(begin)

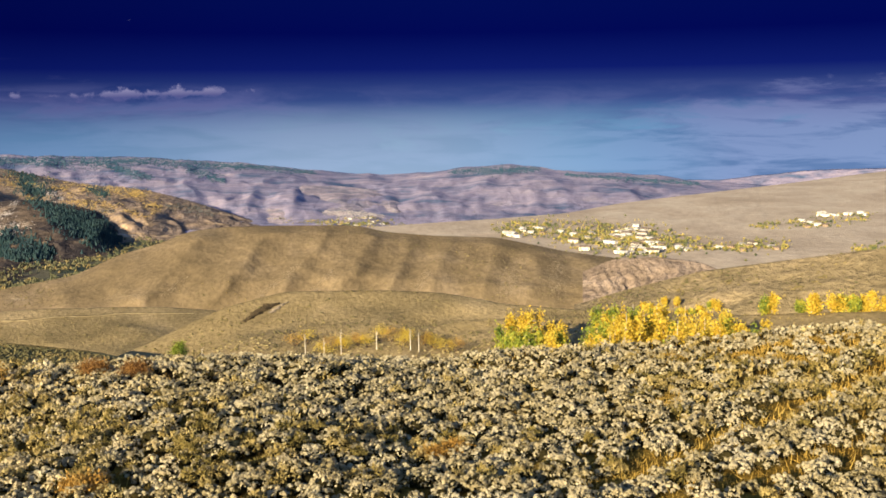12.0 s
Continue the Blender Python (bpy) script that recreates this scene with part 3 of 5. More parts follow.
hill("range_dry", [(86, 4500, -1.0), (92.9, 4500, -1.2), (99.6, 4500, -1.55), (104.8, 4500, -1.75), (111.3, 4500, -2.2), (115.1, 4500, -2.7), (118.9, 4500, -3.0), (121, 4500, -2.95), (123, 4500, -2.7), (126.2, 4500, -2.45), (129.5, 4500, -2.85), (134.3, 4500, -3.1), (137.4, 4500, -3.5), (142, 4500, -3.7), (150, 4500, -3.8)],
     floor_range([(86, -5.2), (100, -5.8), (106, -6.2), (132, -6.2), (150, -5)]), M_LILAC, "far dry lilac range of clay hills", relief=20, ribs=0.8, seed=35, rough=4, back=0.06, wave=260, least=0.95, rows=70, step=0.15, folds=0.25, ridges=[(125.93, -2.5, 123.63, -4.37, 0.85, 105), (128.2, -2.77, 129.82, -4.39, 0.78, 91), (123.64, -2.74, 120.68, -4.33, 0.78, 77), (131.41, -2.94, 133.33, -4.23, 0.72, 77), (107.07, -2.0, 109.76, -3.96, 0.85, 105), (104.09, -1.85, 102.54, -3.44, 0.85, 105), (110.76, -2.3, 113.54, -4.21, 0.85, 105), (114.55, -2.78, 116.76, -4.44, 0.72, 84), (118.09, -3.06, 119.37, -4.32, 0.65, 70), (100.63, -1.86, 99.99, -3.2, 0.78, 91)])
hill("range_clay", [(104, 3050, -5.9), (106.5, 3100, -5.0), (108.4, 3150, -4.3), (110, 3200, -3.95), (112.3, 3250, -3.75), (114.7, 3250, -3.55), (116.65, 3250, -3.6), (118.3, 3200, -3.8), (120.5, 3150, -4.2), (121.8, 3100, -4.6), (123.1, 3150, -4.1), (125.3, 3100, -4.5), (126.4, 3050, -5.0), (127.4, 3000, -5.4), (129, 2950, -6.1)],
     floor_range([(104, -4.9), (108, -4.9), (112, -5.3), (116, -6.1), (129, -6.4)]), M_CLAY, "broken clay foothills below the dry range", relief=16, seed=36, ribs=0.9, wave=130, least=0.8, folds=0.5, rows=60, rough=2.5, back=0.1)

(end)
(begin)

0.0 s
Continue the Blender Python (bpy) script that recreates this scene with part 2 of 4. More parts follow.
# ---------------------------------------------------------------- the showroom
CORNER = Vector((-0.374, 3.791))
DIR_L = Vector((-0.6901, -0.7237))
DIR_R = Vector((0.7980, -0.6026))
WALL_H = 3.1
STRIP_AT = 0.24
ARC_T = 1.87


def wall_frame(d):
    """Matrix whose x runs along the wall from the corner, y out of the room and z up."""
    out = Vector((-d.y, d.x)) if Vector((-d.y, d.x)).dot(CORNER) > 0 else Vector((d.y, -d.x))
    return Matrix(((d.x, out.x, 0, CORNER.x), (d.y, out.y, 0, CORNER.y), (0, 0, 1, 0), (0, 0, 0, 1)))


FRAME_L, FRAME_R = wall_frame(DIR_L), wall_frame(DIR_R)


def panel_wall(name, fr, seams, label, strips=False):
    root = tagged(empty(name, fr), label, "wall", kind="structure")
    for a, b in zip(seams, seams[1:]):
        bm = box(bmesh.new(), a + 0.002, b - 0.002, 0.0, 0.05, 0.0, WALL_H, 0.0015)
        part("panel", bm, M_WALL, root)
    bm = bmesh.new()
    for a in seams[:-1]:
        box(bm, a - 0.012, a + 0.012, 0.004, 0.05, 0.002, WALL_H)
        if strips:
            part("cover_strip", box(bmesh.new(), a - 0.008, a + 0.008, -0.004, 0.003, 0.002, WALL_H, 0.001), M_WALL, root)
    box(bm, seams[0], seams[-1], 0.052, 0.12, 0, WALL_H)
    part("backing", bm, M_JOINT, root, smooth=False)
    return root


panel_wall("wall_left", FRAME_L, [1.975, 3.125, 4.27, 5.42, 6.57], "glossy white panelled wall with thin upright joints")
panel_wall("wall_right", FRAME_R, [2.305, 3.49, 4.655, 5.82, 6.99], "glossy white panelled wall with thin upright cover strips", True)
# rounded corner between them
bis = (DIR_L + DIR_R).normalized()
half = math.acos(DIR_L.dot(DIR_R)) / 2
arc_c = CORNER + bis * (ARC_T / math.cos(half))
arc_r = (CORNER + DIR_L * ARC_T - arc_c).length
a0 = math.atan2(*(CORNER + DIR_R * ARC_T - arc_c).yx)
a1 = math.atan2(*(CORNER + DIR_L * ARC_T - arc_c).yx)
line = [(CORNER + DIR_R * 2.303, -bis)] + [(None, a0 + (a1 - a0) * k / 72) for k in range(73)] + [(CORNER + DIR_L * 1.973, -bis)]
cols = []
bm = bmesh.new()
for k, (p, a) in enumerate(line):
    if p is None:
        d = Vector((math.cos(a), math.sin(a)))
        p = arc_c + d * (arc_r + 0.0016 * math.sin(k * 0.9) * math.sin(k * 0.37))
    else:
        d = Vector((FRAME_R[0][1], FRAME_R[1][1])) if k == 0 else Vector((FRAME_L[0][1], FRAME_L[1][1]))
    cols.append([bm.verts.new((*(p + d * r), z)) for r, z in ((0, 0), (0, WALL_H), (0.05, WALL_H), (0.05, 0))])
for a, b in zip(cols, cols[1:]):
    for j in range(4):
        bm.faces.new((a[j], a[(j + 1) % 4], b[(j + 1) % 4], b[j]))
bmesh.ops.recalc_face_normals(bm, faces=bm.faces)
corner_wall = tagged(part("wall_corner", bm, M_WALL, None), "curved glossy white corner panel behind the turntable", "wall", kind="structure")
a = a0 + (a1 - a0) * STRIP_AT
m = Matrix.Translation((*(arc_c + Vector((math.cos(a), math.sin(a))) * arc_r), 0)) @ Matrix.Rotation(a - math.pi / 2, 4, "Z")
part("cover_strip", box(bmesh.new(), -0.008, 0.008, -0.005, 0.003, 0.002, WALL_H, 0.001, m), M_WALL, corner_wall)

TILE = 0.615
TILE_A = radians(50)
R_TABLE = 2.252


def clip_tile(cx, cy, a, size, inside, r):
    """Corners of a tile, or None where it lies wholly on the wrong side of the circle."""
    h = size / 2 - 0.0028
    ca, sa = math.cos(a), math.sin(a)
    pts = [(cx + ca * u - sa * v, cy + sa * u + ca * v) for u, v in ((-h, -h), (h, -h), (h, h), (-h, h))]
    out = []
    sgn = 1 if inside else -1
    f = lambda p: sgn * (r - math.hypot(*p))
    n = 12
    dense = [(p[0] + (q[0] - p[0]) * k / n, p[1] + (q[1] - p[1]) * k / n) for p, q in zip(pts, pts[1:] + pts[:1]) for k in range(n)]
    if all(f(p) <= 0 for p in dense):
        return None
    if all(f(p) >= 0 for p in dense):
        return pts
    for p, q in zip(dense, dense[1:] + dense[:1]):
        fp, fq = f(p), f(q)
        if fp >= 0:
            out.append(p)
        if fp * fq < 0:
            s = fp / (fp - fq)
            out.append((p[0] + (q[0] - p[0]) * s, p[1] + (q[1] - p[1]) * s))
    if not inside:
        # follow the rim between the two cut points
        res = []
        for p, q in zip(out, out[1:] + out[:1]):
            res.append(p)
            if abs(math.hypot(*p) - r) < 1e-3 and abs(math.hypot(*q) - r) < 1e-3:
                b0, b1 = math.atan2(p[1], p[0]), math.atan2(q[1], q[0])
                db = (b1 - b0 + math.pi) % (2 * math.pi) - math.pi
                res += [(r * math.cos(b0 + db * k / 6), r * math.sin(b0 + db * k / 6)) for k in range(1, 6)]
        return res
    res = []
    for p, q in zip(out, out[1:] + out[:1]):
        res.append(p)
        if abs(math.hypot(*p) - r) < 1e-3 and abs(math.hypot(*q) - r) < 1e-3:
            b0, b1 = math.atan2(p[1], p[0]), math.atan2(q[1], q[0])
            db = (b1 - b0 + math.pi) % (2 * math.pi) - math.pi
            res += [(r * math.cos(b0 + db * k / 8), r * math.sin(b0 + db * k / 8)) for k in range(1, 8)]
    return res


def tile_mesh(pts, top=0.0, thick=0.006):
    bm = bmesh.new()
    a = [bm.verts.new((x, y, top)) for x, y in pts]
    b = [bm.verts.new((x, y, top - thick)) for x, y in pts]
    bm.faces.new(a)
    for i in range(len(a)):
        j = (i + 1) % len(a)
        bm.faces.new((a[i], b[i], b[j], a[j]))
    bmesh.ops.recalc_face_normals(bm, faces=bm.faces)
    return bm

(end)

● WRITTEN INSTRUCTION
Identify each line holding the string "Continue", and copy it out.

● TASK OUTPUT
Continue the Blender Python (bpy) script that recreates this scene with part 3 of 5. More parts follow.
Continue the Blender Python (bpy) script that recreates this scene with part 2 of 4. More parts follow.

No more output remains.